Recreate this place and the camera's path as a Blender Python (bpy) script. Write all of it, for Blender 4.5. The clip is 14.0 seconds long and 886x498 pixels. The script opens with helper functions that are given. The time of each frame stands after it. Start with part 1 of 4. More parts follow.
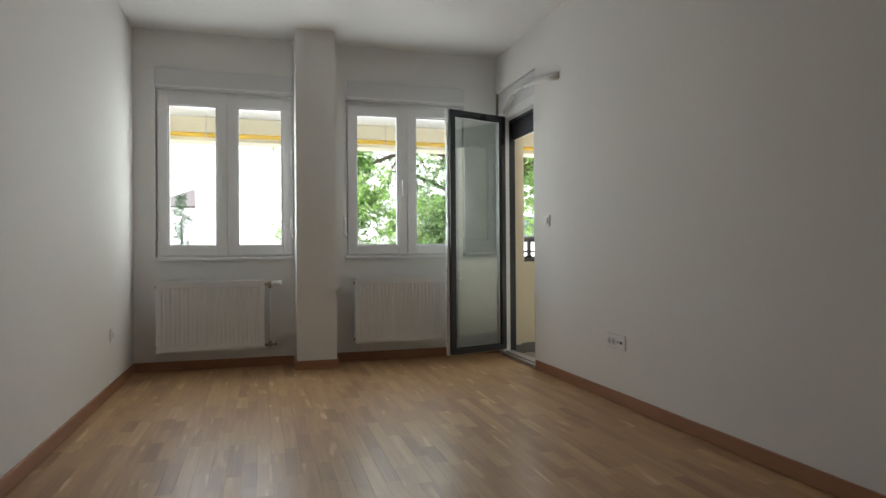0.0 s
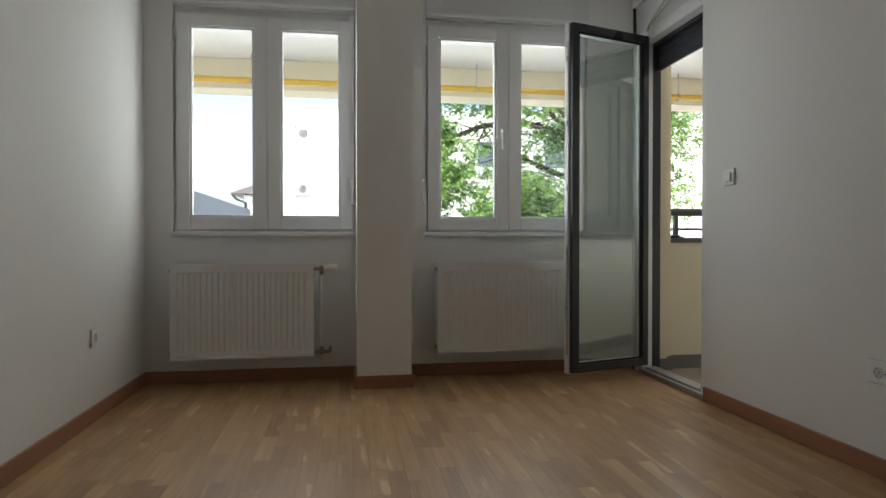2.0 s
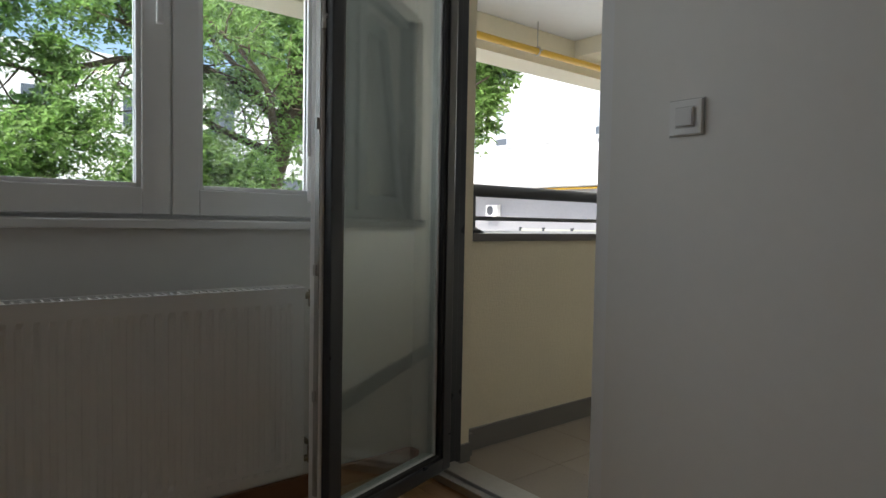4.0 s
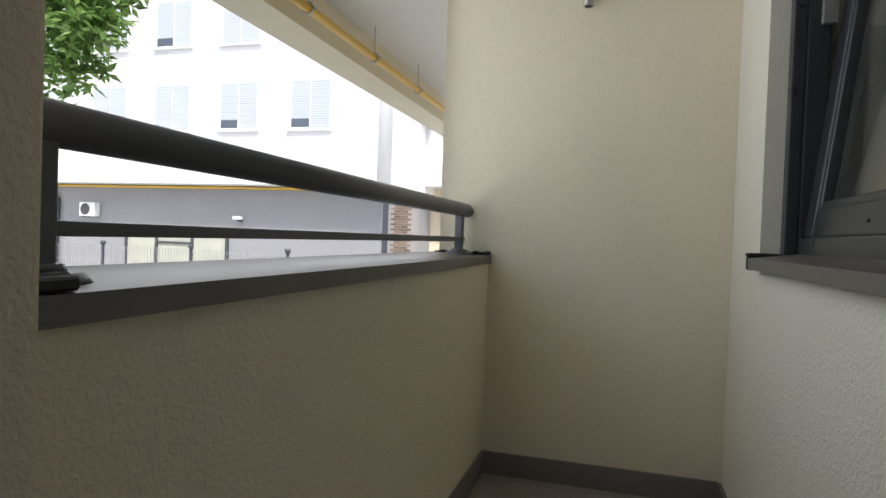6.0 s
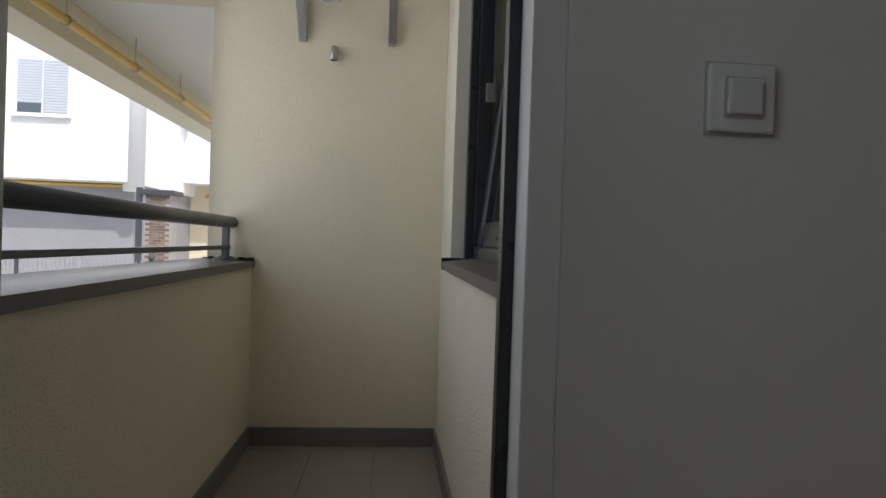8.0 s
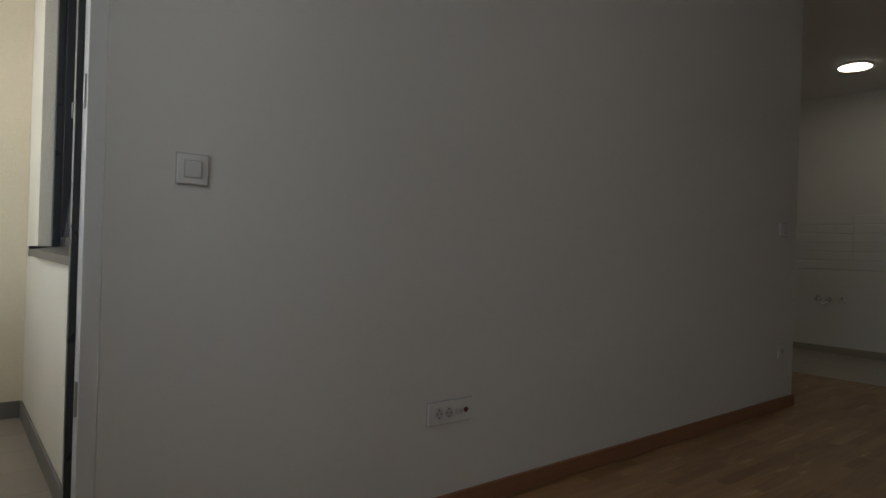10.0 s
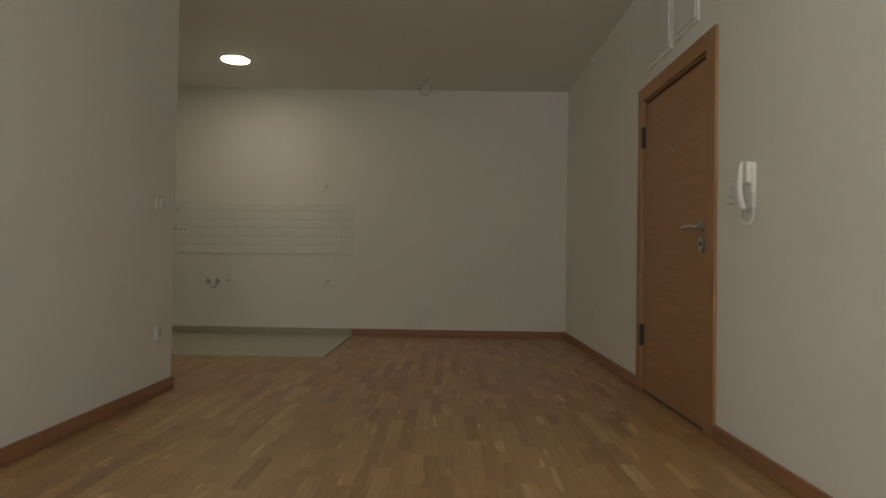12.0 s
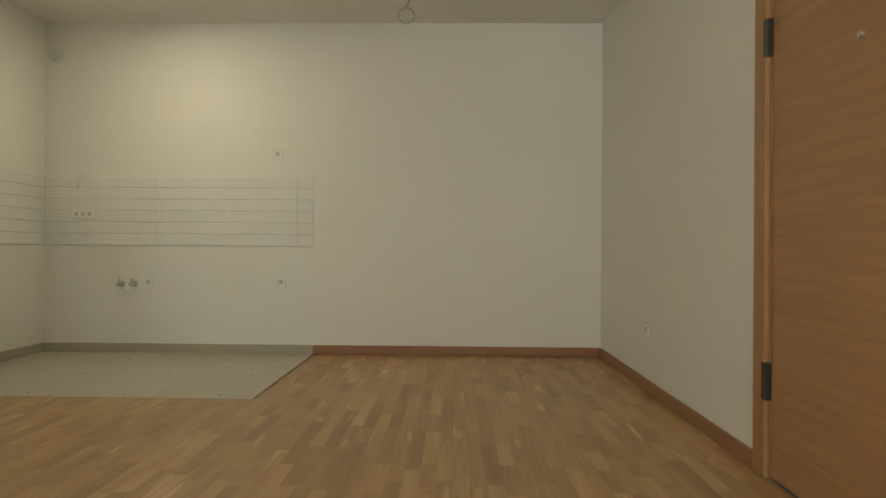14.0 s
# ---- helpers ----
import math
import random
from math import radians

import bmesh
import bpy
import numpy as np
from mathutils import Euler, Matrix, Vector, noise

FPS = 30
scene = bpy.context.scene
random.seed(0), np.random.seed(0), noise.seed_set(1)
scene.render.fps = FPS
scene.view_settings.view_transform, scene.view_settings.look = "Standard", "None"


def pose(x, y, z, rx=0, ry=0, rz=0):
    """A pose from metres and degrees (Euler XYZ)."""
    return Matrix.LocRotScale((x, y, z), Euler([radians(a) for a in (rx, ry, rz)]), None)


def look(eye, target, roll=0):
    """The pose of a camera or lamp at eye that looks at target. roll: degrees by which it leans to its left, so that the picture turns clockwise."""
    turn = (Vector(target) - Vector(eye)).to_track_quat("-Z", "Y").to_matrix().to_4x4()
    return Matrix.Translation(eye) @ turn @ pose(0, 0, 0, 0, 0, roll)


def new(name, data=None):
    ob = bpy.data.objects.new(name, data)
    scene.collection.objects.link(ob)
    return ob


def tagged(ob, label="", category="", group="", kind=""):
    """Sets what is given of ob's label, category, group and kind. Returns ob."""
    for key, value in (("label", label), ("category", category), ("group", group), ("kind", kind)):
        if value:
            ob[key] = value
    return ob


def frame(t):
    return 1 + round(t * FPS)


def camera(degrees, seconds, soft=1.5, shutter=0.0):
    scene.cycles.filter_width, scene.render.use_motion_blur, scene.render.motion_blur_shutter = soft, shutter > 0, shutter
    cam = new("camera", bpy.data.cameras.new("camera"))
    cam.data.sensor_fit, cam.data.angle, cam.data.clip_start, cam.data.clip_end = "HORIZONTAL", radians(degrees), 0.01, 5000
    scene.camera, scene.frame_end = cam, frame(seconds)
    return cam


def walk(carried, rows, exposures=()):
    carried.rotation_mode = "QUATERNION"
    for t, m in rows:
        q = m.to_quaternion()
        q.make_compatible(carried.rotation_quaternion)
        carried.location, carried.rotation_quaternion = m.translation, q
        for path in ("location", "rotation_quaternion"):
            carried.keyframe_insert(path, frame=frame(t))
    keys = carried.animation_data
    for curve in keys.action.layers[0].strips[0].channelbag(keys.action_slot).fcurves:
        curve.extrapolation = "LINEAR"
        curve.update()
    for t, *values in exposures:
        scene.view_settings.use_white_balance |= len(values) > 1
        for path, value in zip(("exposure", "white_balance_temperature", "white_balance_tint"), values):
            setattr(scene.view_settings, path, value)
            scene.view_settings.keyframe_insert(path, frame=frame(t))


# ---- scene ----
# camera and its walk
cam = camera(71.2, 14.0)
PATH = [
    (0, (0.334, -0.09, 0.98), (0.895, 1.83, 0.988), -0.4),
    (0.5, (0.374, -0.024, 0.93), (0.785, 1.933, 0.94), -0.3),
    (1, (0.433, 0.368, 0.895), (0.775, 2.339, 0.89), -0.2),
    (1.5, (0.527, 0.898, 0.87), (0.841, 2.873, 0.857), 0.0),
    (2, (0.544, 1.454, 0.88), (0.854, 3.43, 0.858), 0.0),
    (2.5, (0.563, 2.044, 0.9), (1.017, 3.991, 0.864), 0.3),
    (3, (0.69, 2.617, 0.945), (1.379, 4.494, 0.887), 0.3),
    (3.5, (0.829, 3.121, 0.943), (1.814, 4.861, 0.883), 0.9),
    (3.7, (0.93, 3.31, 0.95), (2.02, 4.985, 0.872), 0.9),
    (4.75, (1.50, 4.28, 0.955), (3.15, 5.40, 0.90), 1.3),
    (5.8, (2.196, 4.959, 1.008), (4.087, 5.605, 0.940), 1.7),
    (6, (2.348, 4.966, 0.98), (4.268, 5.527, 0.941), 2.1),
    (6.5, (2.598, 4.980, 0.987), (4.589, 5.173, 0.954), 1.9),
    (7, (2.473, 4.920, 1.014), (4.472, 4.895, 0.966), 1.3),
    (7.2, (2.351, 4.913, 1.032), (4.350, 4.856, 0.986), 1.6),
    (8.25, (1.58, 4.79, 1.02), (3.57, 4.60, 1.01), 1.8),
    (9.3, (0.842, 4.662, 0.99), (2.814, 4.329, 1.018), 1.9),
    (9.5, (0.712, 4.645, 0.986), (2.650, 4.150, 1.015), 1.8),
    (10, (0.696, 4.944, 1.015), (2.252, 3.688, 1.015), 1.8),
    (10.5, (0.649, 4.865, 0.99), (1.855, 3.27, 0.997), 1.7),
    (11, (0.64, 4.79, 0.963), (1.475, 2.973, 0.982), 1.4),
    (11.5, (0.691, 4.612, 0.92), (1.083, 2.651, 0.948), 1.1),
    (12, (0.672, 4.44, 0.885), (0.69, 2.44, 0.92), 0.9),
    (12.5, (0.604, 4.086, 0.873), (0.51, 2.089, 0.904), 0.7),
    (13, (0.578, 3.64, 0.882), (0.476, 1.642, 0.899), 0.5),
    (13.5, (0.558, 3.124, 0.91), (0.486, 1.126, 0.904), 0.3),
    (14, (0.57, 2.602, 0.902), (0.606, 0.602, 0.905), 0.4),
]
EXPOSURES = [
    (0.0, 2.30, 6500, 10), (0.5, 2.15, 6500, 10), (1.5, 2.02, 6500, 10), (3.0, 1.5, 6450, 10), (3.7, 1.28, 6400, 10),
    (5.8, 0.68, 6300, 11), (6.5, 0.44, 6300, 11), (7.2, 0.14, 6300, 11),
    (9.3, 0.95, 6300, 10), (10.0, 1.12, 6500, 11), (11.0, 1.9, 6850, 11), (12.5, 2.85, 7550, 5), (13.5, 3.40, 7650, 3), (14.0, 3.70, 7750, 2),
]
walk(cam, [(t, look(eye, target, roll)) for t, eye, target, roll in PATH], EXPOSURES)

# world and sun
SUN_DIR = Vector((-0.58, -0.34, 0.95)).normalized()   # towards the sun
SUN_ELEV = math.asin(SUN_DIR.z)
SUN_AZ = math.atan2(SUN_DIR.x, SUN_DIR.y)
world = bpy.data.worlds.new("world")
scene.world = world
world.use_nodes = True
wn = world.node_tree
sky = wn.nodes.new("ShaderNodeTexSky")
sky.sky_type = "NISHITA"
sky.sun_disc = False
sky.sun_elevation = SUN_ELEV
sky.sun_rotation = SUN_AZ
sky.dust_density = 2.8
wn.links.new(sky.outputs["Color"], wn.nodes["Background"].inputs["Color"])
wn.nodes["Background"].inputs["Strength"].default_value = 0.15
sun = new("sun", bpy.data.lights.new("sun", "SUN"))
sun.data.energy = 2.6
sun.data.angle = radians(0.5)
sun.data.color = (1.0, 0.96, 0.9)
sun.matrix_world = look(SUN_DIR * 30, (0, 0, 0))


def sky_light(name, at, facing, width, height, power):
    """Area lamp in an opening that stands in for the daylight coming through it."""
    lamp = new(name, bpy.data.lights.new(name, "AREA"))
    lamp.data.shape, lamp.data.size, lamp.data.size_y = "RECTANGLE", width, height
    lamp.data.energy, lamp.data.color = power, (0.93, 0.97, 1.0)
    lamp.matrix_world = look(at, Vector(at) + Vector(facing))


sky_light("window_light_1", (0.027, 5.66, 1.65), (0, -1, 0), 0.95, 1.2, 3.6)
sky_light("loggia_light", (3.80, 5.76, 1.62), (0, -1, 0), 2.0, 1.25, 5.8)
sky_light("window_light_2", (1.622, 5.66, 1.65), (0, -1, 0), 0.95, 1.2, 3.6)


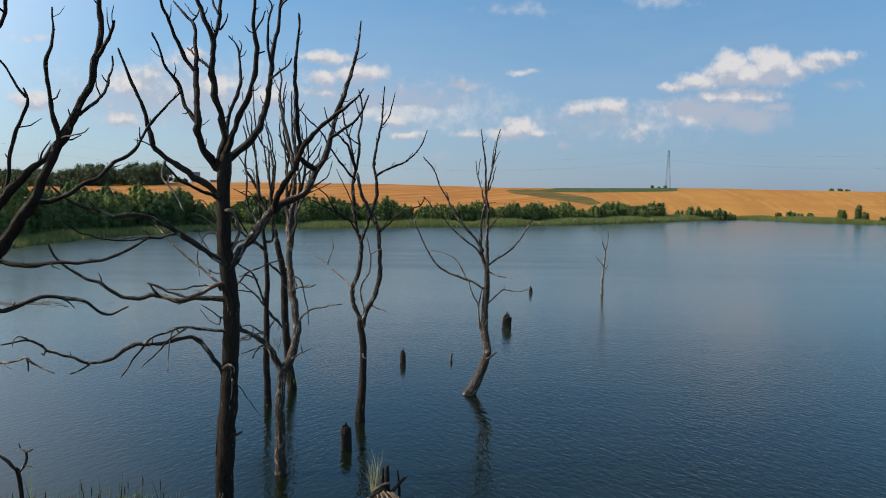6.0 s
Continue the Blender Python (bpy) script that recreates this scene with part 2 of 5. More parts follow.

____________________

→ The task
Both the first line of the records above and the line containing "scene = bpy.context.scene" belong in the copy; please return them and every line between, exactly, minus the pictures.

→ Written answer
Recreate this place and the camera's path as a Blender Python (bpy) script. Write all of it, for Blender 4.5. The clip is 14.0 seconds long and 886x498 pixels. The script opens with helper functions that are given. The time of each frame stands after it. Start with part 1 of 4. More parts follow.
0.0 s
2.0 s
4.0 s
6.0 s
8.0 s
10.0 s
12.0 s
14.0 s
# ---- helpers ----
import math
import random
from math import radians

import bmesh
import bpy
import numpy as np
from mathutils import Euler, Matrix, Vector, noise

FPS = 30
scene = bpy.context.scene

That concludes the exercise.